• **Material**
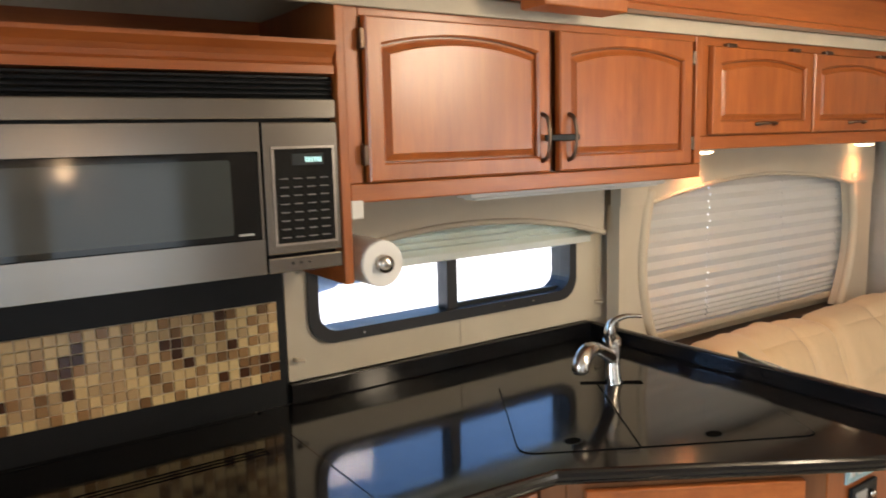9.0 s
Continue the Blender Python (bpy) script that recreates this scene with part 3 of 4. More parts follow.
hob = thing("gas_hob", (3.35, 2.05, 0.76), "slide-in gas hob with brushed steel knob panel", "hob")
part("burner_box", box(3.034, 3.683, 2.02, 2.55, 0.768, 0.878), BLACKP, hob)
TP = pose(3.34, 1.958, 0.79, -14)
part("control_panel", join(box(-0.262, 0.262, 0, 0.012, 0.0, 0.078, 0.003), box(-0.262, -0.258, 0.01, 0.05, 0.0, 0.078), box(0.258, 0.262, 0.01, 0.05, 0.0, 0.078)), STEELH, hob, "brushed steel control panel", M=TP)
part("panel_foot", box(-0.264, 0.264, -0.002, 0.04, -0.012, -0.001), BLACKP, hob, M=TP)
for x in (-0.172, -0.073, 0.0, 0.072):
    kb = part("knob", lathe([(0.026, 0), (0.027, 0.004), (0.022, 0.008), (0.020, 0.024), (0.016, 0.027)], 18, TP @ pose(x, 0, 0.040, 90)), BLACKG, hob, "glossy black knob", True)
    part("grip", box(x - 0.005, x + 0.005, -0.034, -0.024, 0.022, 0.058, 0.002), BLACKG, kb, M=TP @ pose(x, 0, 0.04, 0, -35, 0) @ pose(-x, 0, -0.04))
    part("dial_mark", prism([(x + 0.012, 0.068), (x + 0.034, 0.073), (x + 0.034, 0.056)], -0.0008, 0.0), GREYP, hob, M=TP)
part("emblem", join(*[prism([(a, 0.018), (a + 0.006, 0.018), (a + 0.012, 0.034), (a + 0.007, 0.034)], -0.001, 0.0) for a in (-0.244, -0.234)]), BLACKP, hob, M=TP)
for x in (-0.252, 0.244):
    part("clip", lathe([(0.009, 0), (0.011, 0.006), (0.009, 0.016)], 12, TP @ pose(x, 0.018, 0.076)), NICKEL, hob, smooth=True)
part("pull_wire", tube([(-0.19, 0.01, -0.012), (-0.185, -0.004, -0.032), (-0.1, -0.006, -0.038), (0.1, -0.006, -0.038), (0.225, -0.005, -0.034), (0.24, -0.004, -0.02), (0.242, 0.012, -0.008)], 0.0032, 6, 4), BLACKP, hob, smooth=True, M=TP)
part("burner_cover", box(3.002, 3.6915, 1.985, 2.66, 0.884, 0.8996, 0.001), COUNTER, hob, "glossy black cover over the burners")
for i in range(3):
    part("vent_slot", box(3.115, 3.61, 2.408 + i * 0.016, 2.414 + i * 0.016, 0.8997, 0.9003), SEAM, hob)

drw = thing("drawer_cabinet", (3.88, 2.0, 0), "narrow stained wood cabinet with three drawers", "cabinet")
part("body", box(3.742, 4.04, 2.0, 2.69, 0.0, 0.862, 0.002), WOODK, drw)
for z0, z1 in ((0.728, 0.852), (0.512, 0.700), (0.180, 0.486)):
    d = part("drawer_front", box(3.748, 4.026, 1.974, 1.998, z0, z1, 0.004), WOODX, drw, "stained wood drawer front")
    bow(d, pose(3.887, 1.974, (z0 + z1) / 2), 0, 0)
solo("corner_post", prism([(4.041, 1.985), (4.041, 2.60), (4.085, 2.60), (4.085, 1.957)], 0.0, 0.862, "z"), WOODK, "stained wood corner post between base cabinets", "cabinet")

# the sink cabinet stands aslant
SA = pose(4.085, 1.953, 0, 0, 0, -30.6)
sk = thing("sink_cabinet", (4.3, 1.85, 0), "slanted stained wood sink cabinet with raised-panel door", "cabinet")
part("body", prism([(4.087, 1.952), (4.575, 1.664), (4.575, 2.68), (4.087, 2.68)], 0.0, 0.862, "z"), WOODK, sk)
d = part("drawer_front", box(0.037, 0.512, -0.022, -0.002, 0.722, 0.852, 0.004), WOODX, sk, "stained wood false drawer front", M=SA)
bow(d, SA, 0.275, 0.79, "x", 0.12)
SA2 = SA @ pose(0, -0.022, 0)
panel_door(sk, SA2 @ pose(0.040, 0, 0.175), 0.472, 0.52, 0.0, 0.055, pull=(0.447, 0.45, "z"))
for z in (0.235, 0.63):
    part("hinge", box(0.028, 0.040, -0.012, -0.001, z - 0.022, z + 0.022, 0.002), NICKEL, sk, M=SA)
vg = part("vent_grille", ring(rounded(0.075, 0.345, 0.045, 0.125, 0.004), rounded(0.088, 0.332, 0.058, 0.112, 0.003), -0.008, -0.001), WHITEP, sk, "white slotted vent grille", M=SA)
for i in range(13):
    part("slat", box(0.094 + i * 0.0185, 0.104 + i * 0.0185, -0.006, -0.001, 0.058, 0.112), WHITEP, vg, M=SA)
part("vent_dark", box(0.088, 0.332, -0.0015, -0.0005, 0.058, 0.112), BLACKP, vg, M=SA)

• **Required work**
Copy out every line that includes the word "with".

• **Task response**
Continue the Blender Python (bpy) script that recreates this scene with part 3 of 4. More parts follow.
hob = thing("gas_hob", (3.35, 2.05, 0.76), "slide-in gas hob with brushed steel knob panel", "hob")
drw = thing("drawer_cabinet", (3.88, 2.0, 0), "narrow stained wood cabinet with three drawers", "cabinet")
sk = thing("sink_cabinet", (4.3, 1.85, 0), "slanted stained wood sink cabinet with raised-panel door", "cabinet")